Washington, Philadelphie, New York : des dizaines de milliers d’Américains ont manifesté samedi dans une atmosphère apaisée contre le racisme et les brutalités policières lors d’une journée marquée par une nouvelle cérémonie à la mémoire de George Floyd.
Sous un soleil de plomb, s’arrêtant parfois pour poser un genou à terre, une foule dense a envahi les rues de la capitale fédérale américaine, aux abords de la Maison-Blanche, du Capitole ou encore du mémorial de Lincoln. C’est devant cet imposant monument que le pasteur d’Atlanta Martin Luther King avait, le 28 août 1963, face à près de 250 000 personnes, lancé « I have a dream » dans un discours devenu une référence de la lutte des droits civiques.
« Nous sommes de retour ici, avec un nouveau message d’espoir », confie Deniece Laurent-Mantey, Afro-Américaine de 31 ans.
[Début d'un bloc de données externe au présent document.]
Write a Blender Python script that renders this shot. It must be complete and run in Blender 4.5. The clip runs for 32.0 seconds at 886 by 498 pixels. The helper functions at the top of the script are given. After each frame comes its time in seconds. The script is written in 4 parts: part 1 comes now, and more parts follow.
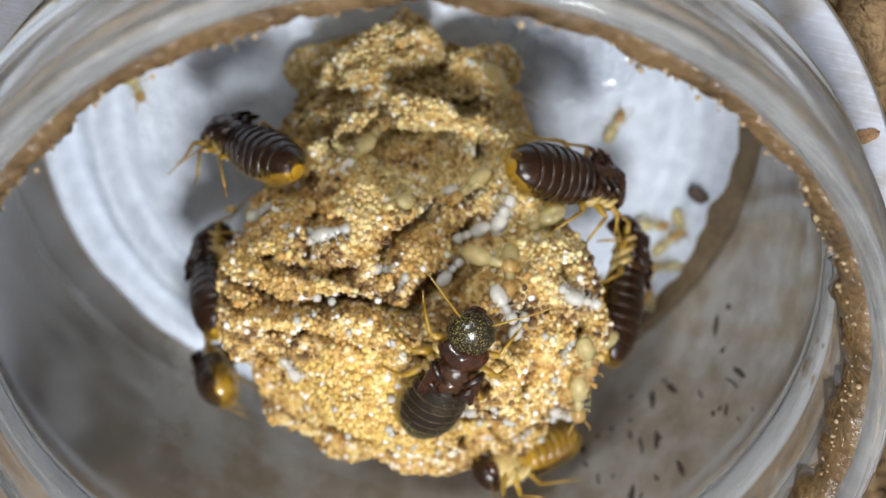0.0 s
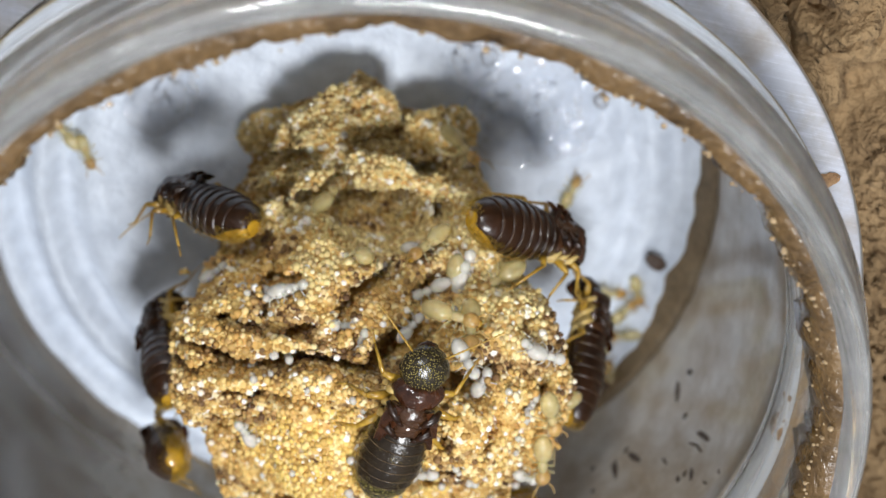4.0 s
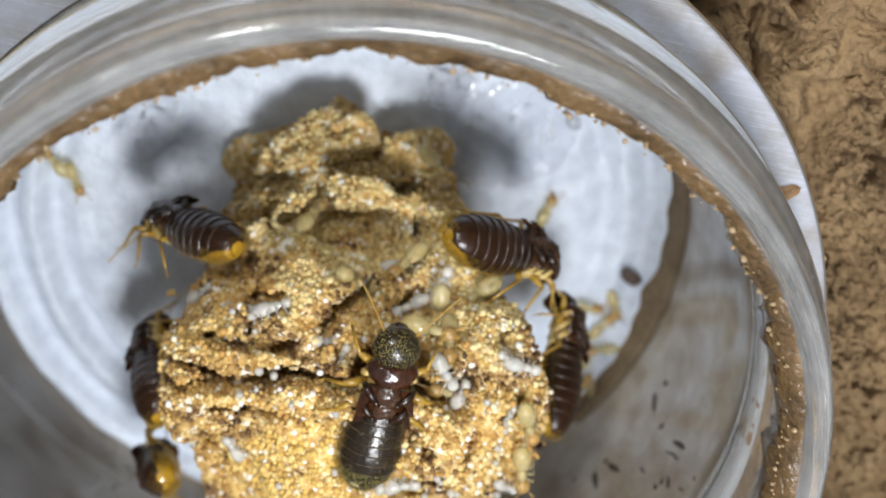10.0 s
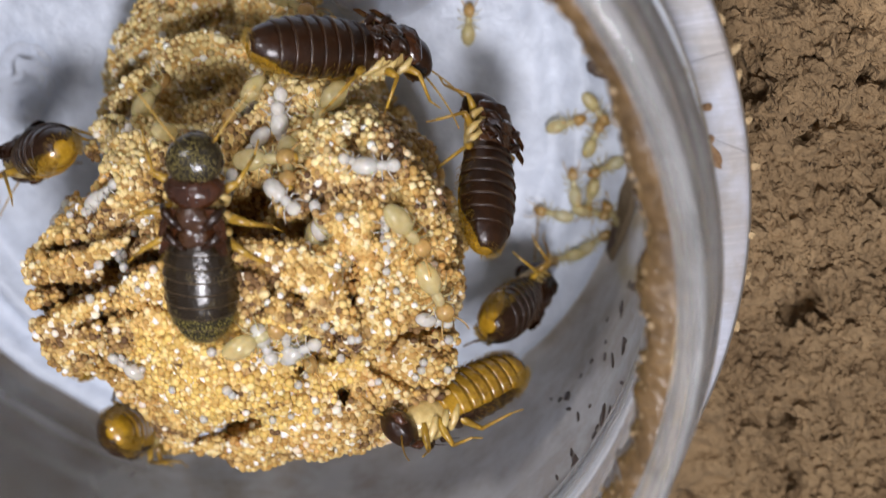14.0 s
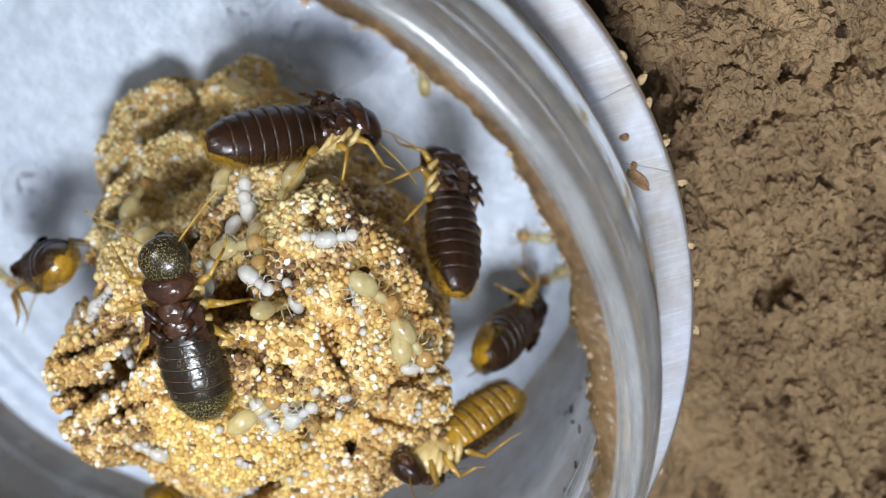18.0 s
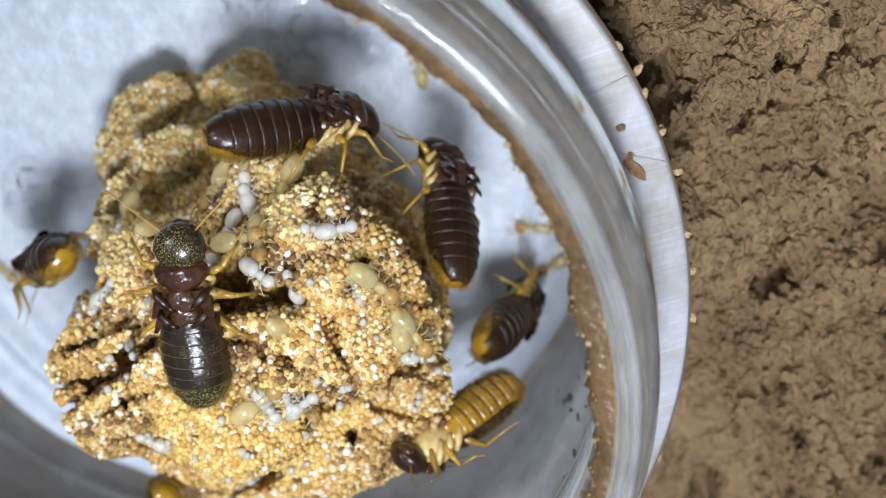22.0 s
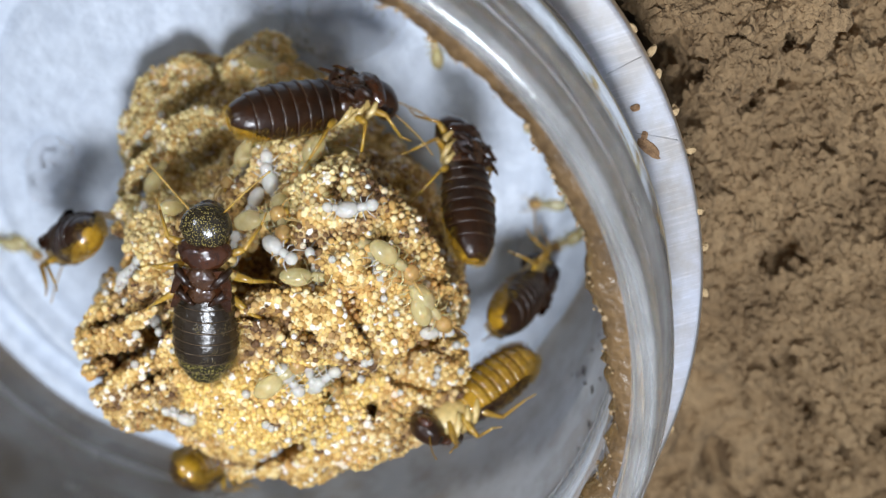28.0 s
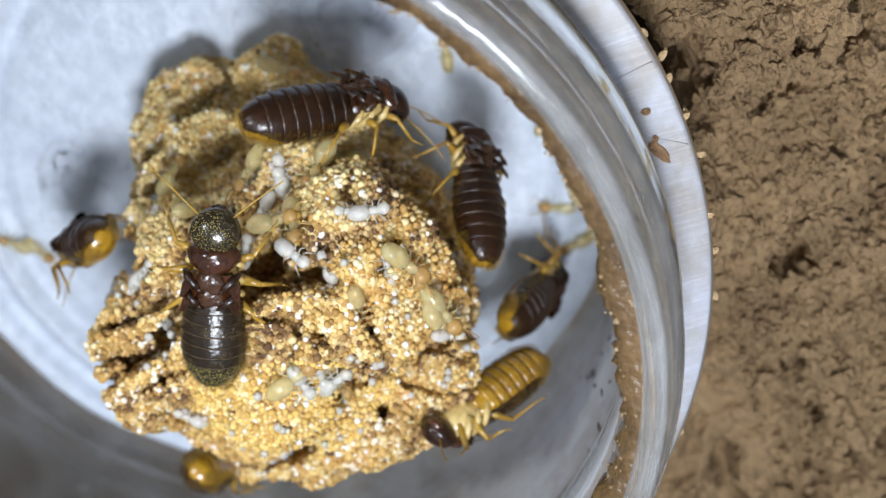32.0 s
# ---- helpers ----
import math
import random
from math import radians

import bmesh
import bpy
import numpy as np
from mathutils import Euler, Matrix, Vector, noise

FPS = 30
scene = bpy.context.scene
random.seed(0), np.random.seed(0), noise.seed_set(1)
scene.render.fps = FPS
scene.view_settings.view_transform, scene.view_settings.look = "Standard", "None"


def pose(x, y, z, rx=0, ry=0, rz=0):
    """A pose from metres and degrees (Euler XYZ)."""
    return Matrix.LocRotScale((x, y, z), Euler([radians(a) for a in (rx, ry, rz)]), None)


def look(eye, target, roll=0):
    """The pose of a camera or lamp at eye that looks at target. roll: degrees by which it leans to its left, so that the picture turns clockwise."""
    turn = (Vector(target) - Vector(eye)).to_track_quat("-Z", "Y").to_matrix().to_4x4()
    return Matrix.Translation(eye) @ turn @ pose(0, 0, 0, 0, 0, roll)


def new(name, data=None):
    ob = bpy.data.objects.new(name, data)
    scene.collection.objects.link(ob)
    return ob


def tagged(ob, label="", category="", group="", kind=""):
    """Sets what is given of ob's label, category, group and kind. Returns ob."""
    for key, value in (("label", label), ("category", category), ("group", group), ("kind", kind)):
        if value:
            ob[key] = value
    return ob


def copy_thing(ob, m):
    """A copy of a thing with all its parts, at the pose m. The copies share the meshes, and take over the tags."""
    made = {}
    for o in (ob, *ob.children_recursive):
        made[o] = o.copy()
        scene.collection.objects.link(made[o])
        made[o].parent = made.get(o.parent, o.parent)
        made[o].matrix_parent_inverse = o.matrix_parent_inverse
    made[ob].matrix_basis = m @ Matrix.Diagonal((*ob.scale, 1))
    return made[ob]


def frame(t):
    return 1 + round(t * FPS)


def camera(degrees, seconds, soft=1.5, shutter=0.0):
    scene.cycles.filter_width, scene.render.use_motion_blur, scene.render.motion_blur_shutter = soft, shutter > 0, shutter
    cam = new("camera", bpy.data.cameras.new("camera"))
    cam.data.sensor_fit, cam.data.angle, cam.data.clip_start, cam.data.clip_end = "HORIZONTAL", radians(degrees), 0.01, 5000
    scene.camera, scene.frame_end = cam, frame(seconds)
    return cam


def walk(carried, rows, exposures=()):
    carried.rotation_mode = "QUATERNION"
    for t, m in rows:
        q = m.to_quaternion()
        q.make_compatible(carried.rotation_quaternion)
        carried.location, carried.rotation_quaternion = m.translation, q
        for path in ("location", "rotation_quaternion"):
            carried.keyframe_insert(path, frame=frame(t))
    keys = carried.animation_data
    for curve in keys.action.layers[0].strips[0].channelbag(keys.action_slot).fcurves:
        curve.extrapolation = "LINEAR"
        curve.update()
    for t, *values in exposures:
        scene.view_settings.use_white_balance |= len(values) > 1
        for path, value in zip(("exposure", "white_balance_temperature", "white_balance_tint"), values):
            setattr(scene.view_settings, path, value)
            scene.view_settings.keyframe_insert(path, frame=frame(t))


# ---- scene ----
from mathutils.bvhtree import BVHTree

# One unit in the shape code is a centimetre; part() and at() turn it into metres.
CM = 0.01
LENS = 35.33
cam = camera(LENS, 32.0, soft=1.2, shutter=0.6)
cam.data.dof.use_dof = True
cam.data.dof.focus_distance = 0.081
cam.data.dof.aperture_fstop = 42.0
# seconds, place in metres, turn in degrees
PATH = [
    (0, -0.01369, 0.04877, 0.08141, -32.833, -2.385, 15.043),
    (0.5, -0.01378, 0.04837, 0.08145, -32.073, -2.773, 15.221),
    (1, -0.01369, 0.04705, 0.08175, -31.057, -3.053, 15.357),
    (1.5, -0.01381, 0.04511, 0.08212, -29.938, -3.597, 15.450),
    (2, -0.01373, 0.04407, 0.08224, -28.848, -4.113, 15.634),
    (2.5, -0.01359, 0.04392, 0.08230, -28.162, -4.443, 15.693),
    (3, -0.01358, 0.04388, 0.08232, -27.799, -4.633, 15.759),
    (3.5, -0.01358, 0.04384, 0.08235, -27.689, -4.714, 15.748),
    (5.5, -0.01358, 0.04363, 0.08226, -27.507, -4.811, 15.627),
    (6, -0.01354, 0.04356, 0.08232, -27.532, -4.823, 15.582),
    (6.5, -0.01356, 0.04353, 0.08230, -27.468, -4.820, 15.520),
    (7, -0.01361, 0.04346, 0.08222, -27.389, -4.834, 15.467),
    (7.5, -0.01355, 0.04340, 0.08226, -27.306, -4.827, 15.445),
    (8, -0.01359, 0.04342, 0.08229, -27.252, -4.852, 15.422),
    (8.5, -0.01356, 0.04340, 0.08231, -27.283, -4.846, 15.409),
    (9, -0.01350, 0.04323, 0.08229, -27.325, -4.851, 15.414),
    (9.5, -0.01340, 0.04351, 0.08242, -27.041, -4.957, 15.240),
    (10, -0.01305, 0.04472, 0.08555, -26.379, -5.455, 14.934),
    (10.5, -0.01283, 0.04218, 0.09138, -24.976, -5.611, 13.978),
    (11, -0.00677, 0.03521, 0.09282, -24.702, -5.576, 11.956),
    (11.5, 0.00069, 0.03160, 0.09003, -22.588, -4.273, 8.315),
    (12, 0.00794, 0.03056, 0.08792, -19.824, -3.001, 4.079),
    (12.5, 0.01323, 0.02774, 0.08529, -18.577, -1.151, -0.000),
    (13, 0.01746, 0.02447, 0.08145, -18.281, -0.277, -3.076),
    (13.5, 0.01893, 0.02295, 0.07604, -19.015, 1.372, -5.736),
    (14, 0.02144, 0.02503, 0.07971, -21.969, 2.467, -7.996),
    (14.5, 0.02475, 0.02637, 0.07668, -21.016, 3.975, -10.322),
    (15, 0.02851, 0.02635, 0.08005, -21.771, 2.694, -11.786),
    (15.5, 0.02936, 0.02862, 0.08280, -20.959, 3.312, -13.326),
    (17.5, 0.02993, 0.02882, 0.08342, -22.632, 2.874, -17.764),
    (18, 0.03027, 0.02880, 0.08336, -22.897, 2.513, -18.143),
    (18.5, 0.03010, 0.02929, 0.08389, -22.991, 2.429, -18.291),
    (19, 0.03010, 0.02925, 0.08399, -22.969, 2.339, -18.298),
    (19.5, 0.03013, 0.02905, 0.08401, -22.970, 2.253, -18.297),
    (20, 0.03019, 0.02902, 0.08389, -23.092, 2.279, -18.373),
    (20.5, 0.03029, 0.02905, 0.08384, -23.167, 2.202, -18.394),
    (21, 0.03034, 0.02899, 0.08397, -23.147, 2.199, -18.443),
    (21.5, 0.03032, 0.02906, 0.08403, -23.323, 2.220, -18.470),
    (22, 0.03020, 0.02907, 0.08407, -23.251, 2.175, -18.493),
    (22.5, 0.03015, 0.02923, 0.08443, -23.270, 2.122, -18.489),
    (23, 0.03013, 0.02912, 0.08426, -23.403, 2.144, -18.540),
    (23.5, 0.03032, 0.02929, 0.08421, -23.556, 2.154, -18.612),
    (24, 0.03022, 0.02981, 0.08565, -23.994, 2.266, -18.694),
    (24.5, 0.03017, 0.03015, 0.08622, -24.011, 2.246, -18.697),
    (25, 0.03010, 0.03015, 0.08614, -24.084, 2.267, -18.678),
    (25.5, 0.03005, 0.03028, 0.08575, -24.067, 2.357, -18.698),
    (27.5, 0.02983, 0.03034, 0.08604, -24.246, 2.287, -18.732),
    (28, 0.02982, 0.03028, 0.08602, -24.310, 2.275, -18.784),
    (28.5, 0.02979, 0.03041, 0.08628, -24.358, 2.223, -18.737),
    (29, 0.02993, 0.03059, 0.08621, -24.420, 2.267, -18.789),
    (29.5, 0.02981, 0.03068, 0.08631, -24.344, 2.303, -18.809),
    (30, 0.02970, 0.03062, 0.08626, -24.305, 2.253, -18.778),
    (30.5, 0.02969, 0.03067, 0.08620, -24.341, 2.249, -18.827),
    (31, 0.02959, 0.03072, 0.08635, -24.391, 2.326, -18.830),
    (31.5, 0.02955, 0.03070, 0.08634, -24.432, 2.294, -18.846),
    (32, 0.02955, 0.03060, 0.08637, -24.222, 2.482, -18.832),
]
walk(cam, [(t, pose(x, y, z, rx, ry, rz)) for t, x, y, z, rx, ry, rz in PATH],
     exposures=[(0, 0.04, 6500, 10), (10, 0.04, 6500, 10), (11.5, -0.08, 6500, 18), (13, -0.20, 6500, 18), (15, -0.04, 6500, 15), (17, 0.07, 6050, 10), (32, 0.07, 6050, 10)])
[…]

Contrairement à ce mouvement emblématique des années 1960, ou aux autres rassemblements que la capitale a l’habitude d’accueillir, les manifestations de samedi n’étaient pas centrées sur un événement ou une allocution.
Plus d’une dizaine de collectifs, dont plusieurs se sont formés spontanément sur les réseaux sociaux après la mort de George Floyd, ont appelé à envahir les rues de la capitale. Sur l’imposant grillage dressé devant la résidence de Donald Trump ont été accrochées les têtes de George Floyd, Michael Brown, Trayvon Martin, Breonna Taylor, des Afro-Américains tous morts aux mains de la police américaine ces dernières années.
«Tout d’un coup, tout a éclaté au grand jour»
Depuis la Maison-Blanche, où il passe le week-end, Donald Trump a poursuivi son intense activité sur Twitter sans évoquer les manifestations. Jusqu’à samedi soir du moins. Quand il a tweeté que la foule avait été « beaucoup moins importante que prévu à Washington », après avoir de nouveau prôné un peu plus tôt « la loi et l’ordre ».
Dans une ambiance très familiale, les manifestants ont entonné tour à tour classiques du soul et slogans politiques comme « No Justice, No Peace, No racist Police » (Pas de justice, Pas de paix, Pas de police raciste), profitant des bouteilles d’eaux glacées distribuées par de nombreuses associations.
Présente sur place, la maire de Washington Muriel Bowser, cible des tweets moqueurs du président américain, a jugé qu’il était temps de dire « Au suivant » en novembre, en référence à l’élection présidentielle prévue dans 150 jours. « J’ai l’impression que nous nous sommes battus, battus, battus et que tout d’un coup, tout a éclaté au grand jour », se félicite Patricia Thompson, 55 ans, en référence à toutes les entreprises et organisations américaines qui ont selon elle pris publiquement position « contre le racisme institutionnel » pour la première fois après cette interpellation mortelle.
À San Francisco, des milliers de manifestants ont défilé sur le fameux pont suspendu du Golden Gate, interrompant brièvement la circulation automobile. Entraîné par une mobilisation massive sur les réseaux sociaux, le mouvement a fait tache d’huile jusqu’à Londres, Pretoria, Paris et même Sydney, où au moins 20 000 personnes ont manifesté samedi.
Interventions policières musclées filmées
Après une première cérémonie émouvante à Minneapolis jeudi, les proches de cet Afro-Américain de 46 ans asphyxié par un policier blanc lors d’une interpellation, lui ont rendu un nouvel hommage dans l’intimité familiale à Raeford, dans son État natal de Caroline du Nord. Ses obsèques sont prévues le 9 juin à Houston.
Les nouveaux exemples de violences policières, notamment lors de la répression de ces protestations parfois violentes, nourrissent la colère à l’origine des manifestations qui secouent les États-Unis depuis la mort de George Floyd. Plusieurs vidéos montrant des interventions policières musclées face à des manifestants pacifiques ont émergé ces derniers jours.
En prévision des nouvelles manifestations, le chef de la police de Seattle a annoncé l’interdiction du recours au gaz lacrymogène pour trente jours. La police de Minneapolis a aussi annoncé vendredi qu’elle interdisait dorénavant les « prises d’étranglement », technique dangereuse notamment utilisée en 2014 à New York sur Eric Garner, autre homme noir décédé aux mains de la police dont les cris « Je ne peux pas respirer » ont également été prononcés par George Floyd avant sa mort.
Mais les marches vont désormais au-delà de ce seul cas, pour dénoncer un racisme systémique et réclamer un véritable changement. Elles sont ces derniers jours restées pacifiques et plusieurs villes, dont Washington, Seattle et Los Angeles, ont désormais levé leur couvre-feu. Mais pas New York, où il est maintenu jusqu’à dimanche soir.